WHAT YOU SHOULD DO: From the listing that follows, output everything exactly except the pictures.

── MATERIAL

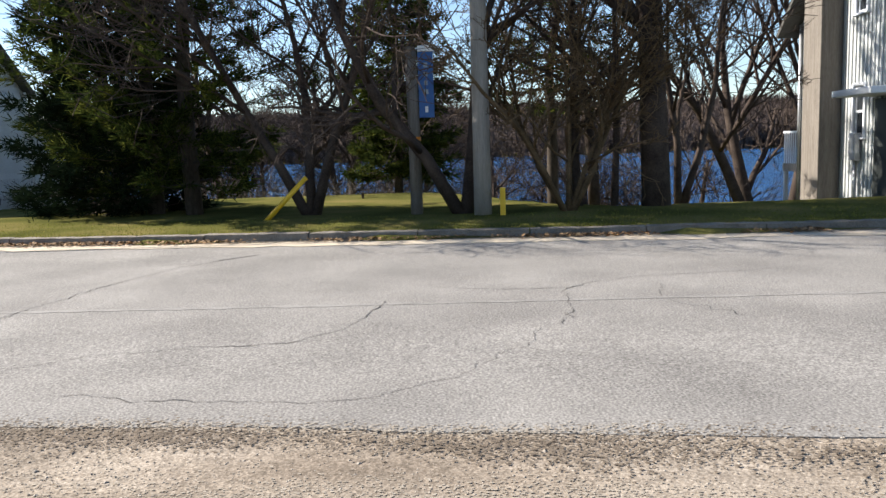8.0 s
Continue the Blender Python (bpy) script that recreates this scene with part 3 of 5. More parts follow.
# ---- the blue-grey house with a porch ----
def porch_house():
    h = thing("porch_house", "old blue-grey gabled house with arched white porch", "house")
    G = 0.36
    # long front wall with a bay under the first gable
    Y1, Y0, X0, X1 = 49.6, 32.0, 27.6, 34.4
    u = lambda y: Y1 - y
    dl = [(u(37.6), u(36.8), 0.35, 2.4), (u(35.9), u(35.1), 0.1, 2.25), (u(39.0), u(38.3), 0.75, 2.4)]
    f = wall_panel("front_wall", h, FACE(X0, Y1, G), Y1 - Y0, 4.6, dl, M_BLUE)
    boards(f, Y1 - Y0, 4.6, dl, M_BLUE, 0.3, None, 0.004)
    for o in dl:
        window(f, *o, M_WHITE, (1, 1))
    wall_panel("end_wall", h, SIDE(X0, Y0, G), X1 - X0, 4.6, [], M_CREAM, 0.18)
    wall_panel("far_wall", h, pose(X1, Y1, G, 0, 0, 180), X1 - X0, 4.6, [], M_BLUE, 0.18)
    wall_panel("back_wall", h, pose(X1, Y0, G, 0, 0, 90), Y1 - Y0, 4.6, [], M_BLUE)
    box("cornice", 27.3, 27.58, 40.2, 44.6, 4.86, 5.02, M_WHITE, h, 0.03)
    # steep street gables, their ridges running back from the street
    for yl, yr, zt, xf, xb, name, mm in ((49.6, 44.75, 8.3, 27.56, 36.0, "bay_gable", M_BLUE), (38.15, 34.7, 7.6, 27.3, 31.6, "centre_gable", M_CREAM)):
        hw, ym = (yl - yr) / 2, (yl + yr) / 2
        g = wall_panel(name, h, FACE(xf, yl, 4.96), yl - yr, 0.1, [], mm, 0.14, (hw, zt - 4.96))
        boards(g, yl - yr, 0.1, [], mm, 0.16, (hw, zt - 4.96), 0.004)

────

FINISHED EXERCISE:
8.0 s
Continue the Blender Python (bpy) script that recreates this scene with part 3 of 5. More parts follow.
# ---- the blue-grey house with a porch ----
def porch_house():
    h = thing("porch_house", "old blue-grey gabled house with arched white porch", "house")
    G = 0.36
    # long front wall with a bay under the first gable
    Y1, Y0, X0, X1 = 49.6, 32.0, 27.6, 34.4
    u = lambda y: Y1 - y
    dl = [(u(37.6), u(36.8), 0.35, 2.4), (u(35.9), u(35.1), 0.1, 2.25), (u(39.0), u(38.3), 0.75, 2.4)]
    f = wall_panel("front_wall", h, FACE(X0, Y1, G), Y1 - Y0, 4.6, dl, M_BLUE)
    boards(f, Y1 - Y0, 4.6, dl, M_BLUE, 0.3, None, 0.004)
    for o in dl:
        window(f, *o, M_WHITE, (1, 1))
    wall_panel("end_wall", h, SIDE(X0, Y0, G), X1 - X0, 4.6, [], M_CREAM, 0.18)
    wall_panel("far_wall", h, pose(X1, Y1, G, 0, 0, 180), X1 - X0, 4.6, [], M_BLUE, 0.18)
    wall_panel("back_wall", h, pose(X1, Y0, G, 0, 0, 90), Y1 - Y0, 4.6, [], M_BLUE)
    box("cornice", 27.3, 27.58, 40.2, 44.6, 4.86, 5.02, M_WHITE, h, 0.03)
    # steep street gables, their ridges running back from the street
    for yl, yr, zt, xf, xb, name, mm in ((49.6, 44.75, 8.3, 27.56, 36.0, "bay_gable", M_BLUE), (38.15, 34.7, 7.6, 27.3, 31.6, "centre_gable", M_CREAM)):
        hw, ym = (yl - yr) / 2, (yl + yr) / 2
        g = wall_panel(name, h, FACE(xf, yl, 4.96), yl - yr, 0.1, [], mm, 0.14, (hw, zt - 4.96))
        boards(g, yl - yr, 0.1, [], mm, 0.16, (hw, zt - 4.96), 0.004)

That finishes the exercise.